- DIRECTION:
Take the lines from the one bearing "random.seed(0), np.random.seed(0), noise.seed_set(1)" to the one bearing "turn = (Vector(target)", inclusive, and reproduce them exactly; include no other line.

● ● ●

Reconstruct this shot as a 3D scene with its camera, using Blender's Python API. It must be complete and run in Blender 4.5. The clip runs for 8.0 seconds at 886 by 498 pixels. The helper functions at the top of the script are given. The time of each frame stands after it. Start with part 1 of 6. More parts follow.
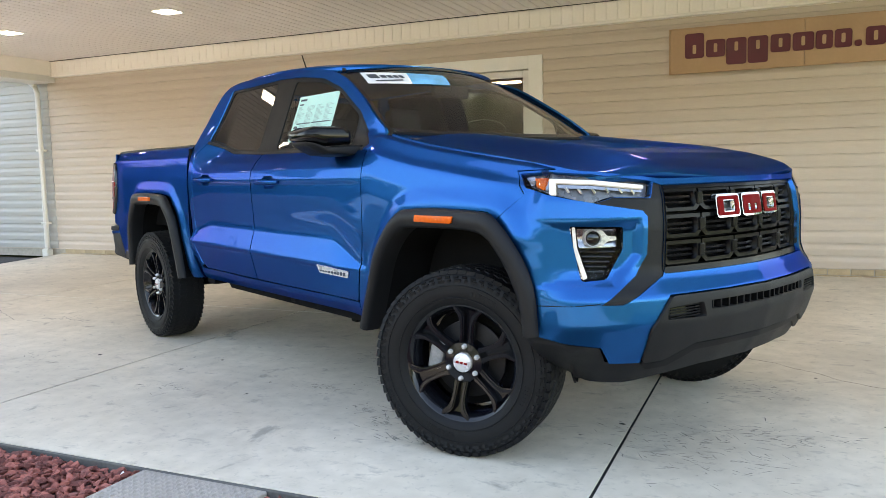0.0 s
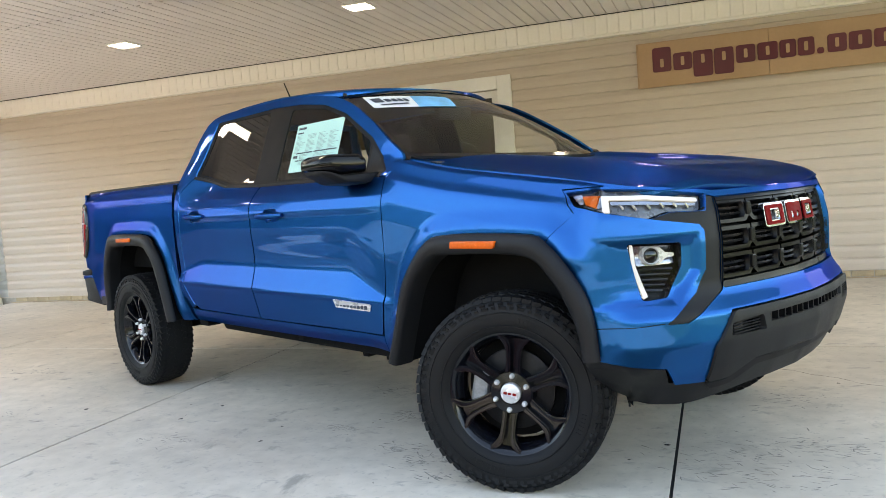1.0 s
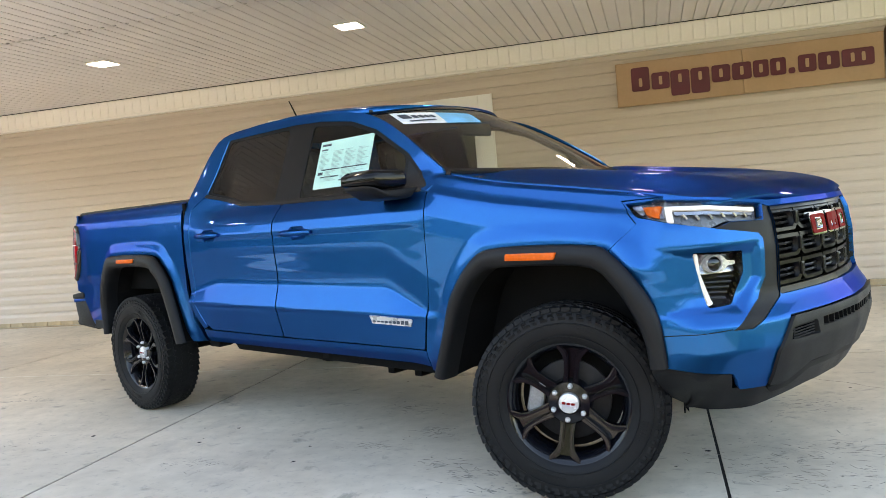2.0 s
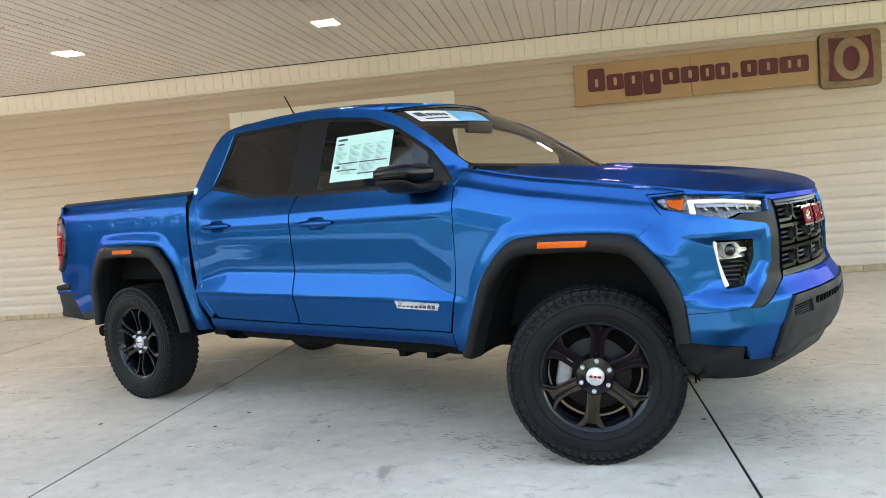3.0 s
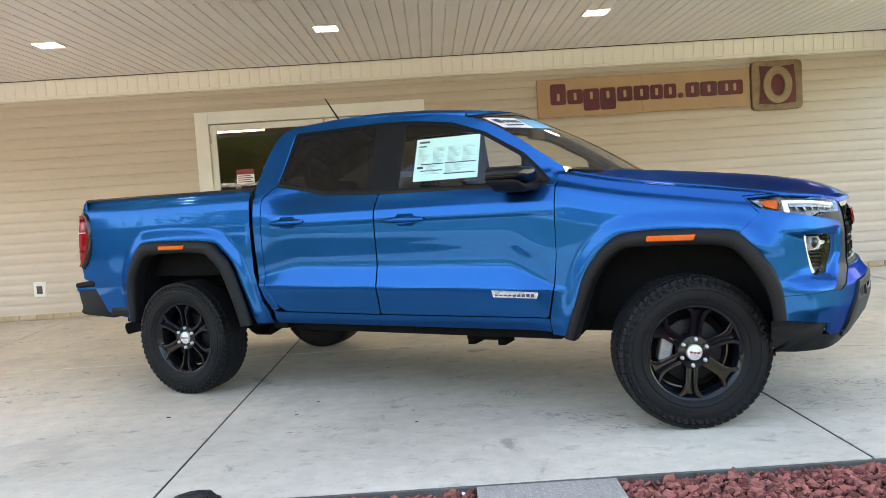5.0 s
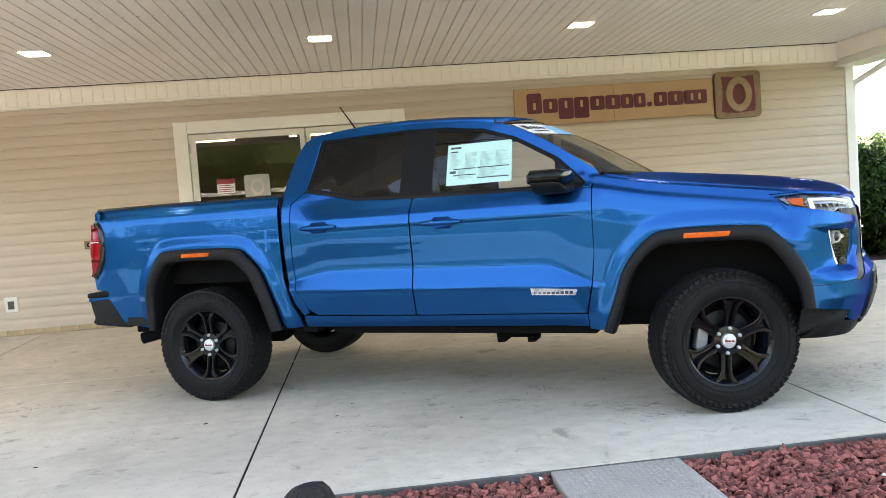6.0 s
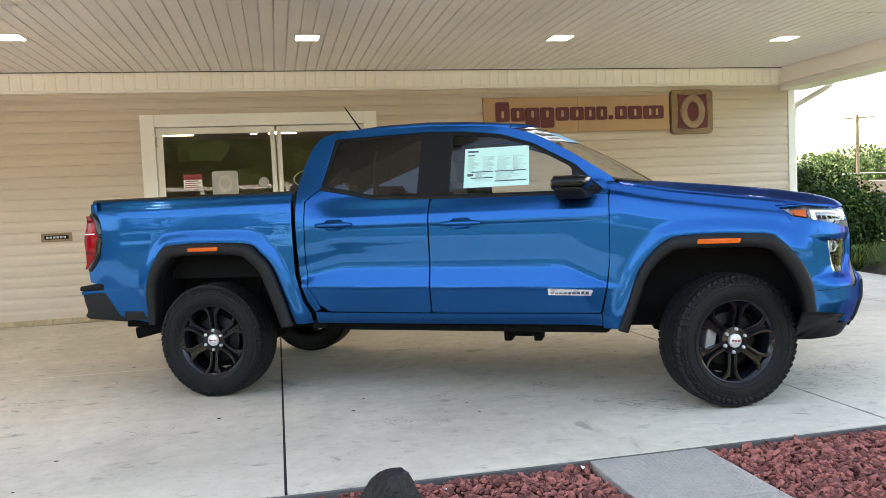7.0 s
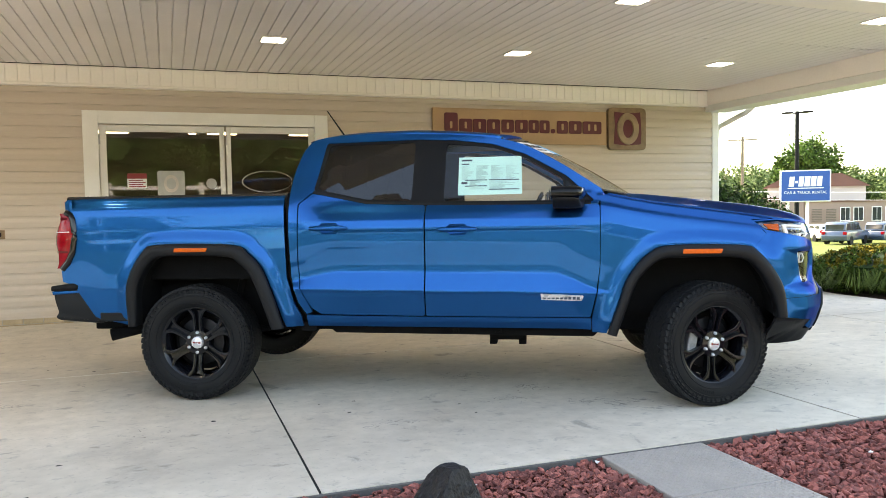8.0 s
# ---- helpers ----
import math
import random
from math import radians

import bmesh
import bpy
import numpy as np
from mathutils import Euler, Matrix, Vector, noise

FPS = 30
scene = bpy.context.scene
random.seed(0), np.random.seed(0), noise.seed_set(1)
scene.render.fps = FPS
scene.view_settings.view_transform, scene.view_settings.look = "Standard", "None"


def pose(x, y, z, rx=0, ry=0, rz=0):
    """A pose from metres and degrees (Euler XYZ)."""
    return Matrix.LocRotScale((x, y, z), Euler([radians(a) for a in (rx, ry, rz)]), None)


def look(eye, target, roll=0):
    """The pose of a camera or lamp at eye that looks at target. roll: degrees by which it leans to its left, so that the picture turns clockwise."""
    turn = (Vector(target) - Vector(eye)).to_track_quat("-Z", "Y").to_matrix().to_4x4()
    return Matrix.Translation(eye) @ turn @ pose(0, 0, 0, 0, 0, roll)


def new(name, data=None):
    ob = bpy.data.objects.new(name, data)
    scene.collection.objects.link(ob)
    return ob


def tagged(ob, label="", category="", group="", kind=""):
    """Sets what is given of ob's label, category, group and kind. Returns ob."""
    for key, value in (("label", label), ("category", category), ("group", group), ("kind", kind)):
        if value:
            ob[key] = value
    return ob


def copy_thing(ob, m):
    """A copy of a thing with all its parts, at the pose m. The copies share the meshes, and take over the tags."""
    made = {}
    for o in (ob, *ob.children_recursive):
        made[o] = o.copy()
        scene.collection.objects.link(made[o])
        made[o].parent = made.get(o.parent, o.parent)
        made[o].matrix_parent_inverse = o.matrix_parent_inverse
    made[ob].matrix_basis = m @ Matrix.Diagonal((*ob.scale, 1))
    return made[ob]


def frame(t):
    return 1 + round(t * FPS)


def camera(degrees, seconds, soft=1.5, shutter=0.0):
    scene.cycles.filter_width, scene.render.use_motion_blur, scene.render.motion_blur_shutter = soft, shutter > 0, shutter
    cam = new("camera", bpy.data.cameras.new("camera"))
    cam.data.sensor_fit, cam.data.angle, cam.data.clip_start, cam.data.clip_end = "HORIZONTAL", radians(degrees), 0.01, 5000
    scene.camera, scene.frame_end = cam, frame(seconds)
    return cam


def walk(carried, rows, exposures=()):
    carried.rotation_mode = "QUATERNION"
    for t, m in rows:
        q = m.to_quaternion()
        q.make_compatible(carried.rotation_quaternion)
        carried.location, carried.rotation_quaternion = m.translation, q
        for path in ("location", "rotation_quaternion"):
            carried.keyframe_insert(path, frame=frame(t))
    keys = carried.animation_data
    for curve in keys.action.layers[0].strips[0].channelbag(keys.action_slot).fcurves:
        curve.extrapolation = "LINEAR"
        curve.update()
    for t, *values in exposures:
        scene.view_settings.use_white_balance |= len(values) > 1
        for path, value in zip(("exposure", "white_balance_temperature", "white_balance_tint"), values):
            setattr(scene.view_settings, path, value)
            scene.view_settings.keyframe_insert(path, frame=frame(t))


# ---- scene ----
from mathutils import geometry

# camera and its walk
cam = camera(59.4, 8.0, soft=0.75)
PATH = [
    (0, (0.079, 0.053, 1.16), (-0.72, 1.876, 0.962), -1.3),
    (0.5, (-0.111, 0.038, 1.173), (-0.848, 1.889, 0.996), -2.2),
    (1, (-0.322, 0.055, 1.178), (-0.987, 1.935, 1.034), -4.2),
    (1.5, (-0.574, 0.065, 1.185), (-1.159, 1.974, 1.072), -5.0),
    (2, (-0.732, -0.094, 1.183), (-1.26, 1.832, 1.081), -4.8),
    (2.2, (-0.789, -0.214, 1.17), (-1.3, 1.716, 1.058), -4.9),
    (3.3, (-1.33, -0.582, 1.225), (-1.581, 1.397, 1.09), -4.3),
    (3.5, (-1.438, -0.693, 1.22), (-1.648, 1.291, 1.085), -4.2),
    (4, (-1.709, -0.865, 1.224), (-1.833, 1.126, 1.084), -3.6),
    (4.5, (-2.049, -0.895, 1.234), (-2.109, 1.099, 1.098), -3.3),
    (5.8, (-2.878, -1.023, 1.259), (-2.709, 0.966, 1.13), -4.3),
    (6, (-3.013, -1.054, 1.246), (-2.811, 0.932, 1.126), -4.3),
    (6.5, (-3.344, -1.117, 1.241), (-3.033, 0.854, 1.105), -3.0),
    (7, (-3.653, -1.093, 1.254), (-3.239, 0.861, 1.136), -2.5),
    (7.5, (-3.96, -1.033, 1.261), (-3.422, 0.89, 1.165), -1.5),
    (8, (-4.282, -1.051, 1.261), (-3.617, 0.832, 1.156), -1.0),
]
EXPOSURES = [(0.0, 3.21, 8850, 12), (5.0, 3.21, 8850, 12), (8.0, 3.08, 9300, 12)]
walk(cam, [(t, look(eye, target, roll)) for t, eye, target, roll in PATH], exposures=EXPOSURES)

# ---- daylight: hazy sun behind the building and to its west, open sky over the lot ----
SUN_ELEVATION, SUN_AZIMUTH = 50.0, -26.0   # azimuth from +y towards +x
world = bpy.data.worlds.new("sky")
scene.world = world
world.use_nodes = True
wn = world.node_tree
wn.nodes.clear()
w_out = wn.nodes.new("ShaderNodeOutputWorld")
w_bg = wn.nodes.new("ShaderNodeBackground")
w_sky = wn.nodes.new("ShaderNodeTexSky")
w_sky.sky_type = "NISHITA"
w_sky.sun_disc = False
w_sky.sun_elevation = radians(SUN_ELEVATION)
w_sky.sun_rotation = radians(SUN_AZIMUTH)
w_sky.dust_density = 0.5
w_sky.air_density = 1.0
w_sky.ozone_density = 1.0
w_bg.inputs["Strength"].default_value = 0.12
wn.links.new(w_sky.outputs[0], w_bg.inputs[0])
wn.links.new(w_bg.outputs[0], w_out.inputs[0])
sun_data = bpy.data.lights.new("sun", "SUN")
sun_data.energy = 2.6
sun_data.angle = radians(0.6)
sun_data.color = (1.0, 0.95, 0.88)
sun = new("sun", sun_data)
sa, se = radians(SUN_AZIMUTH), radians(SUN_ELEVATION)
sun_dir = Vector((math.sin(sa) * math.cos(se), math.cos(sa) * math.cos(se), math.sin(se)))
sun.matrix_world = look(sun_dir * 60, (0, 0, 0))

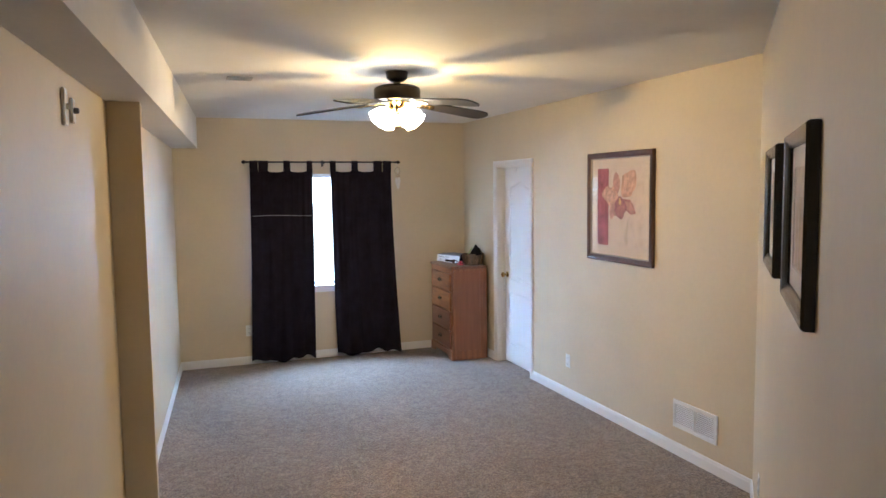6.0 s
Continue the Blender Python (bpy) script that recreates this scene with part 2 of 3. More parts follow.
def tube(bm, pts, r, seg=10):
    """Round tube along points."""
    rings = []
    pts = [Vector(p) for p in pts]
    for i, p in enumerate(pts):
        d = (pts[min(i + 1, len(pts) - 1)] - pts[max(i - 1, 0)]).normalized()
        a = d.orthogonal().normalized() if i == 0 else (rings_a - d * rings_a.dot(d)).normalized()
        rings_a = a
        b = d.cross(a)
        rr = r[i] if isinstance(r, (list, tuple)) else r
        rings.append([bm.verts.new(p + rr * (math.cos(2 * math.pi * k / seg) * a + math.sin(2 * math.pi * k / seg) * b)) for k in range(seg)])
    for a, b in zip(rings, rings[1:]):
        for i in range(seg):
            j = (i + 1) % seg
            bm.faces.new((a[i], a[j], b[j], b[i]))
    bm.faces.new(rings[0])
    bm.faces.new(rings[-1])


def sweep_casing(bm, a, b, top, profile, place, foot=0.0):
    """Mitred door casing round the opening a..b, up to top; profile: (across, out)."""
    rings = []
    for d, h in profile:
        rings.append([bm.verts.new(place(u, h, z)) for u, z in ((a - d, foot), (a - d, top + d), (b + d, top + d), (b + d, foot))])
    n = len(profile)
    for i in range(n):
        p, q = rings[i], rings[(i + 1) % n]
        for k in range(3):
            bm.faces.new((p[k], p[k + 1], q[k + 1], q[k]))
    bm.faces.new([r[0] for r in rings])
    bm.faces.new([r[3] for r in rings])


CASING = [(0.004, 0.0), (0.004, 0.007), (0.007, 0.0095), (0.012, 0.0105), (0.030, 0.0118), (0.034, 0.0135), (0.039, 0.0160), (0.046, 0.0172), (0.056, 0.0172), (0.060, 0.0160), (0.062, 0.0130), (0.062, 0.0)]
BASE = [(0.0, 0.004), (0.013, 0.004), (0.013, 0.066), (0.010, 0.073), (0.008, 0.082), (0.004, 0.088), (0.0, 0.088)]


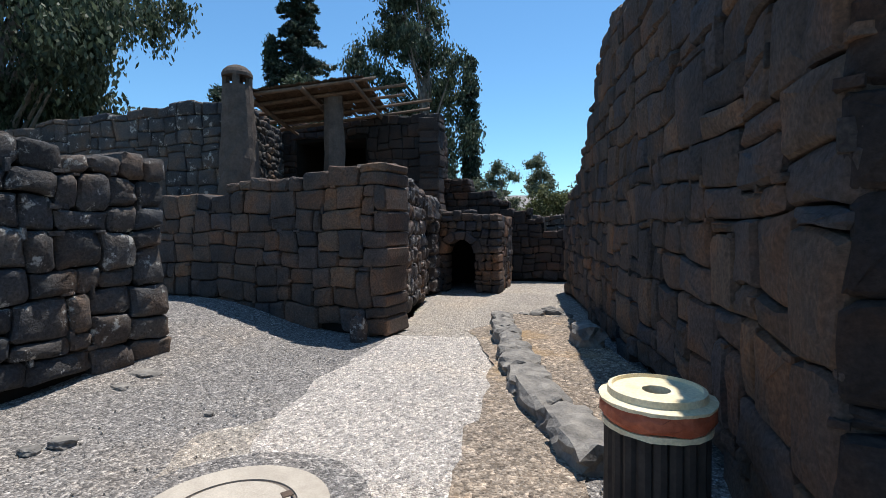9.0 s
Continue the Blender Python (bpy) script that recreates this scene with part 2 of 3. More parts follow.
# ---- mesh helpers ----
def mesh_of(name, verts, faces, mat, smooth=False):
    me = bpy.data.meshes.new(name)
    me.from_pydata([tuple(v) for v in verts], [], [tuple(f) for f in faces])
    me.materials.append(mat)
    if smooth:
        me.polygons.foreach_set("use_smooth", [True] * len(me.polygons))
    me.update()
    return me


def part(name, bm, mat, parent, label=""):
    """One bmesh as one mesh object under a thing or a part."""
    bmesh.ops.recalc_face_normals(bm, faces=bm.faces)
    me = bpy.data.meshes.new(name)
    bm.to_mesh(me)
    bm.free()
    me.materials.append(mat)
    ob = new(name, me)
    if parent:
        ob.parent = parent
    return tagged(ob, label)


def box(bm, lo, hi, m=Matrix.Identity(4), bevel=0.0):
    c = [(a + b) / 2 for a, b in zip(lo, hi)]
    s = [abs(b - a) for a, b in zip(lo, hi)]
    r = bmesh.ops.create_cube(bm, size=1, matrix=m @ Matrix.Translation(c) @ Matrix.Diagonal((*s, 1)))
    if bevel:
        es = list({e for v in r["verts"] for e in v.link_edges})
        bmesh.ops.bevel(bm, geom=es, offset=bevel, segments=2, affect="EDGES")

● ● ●

- THE SOLUTION:
random.seed(0), np.random.seed(0), noise.seed_set(1)
scene.render.fps = FPS
scene.view_settings.view_transform, scene.view_settings.look = "Standard", "None"


def pose(x, y, z, rx=0, ry=0, rz=0):
    """A pose from metres and degrees (Euler XYZ)."""
    return Matrix.LocRotScale((x, y, z), Euler([radians(a) for a in (rx, ry, rz)]), None)


def look(eye, target, roll=0):
    """The pose of a camera or lamp at eye that looks at target. roll: degrees by which it leans to its left, so that the picture turns clockwise."""
    turn = (Vector(target) - Vector(eye)).to_track_quat("-Z", "Y").to_matrix().to_4x4()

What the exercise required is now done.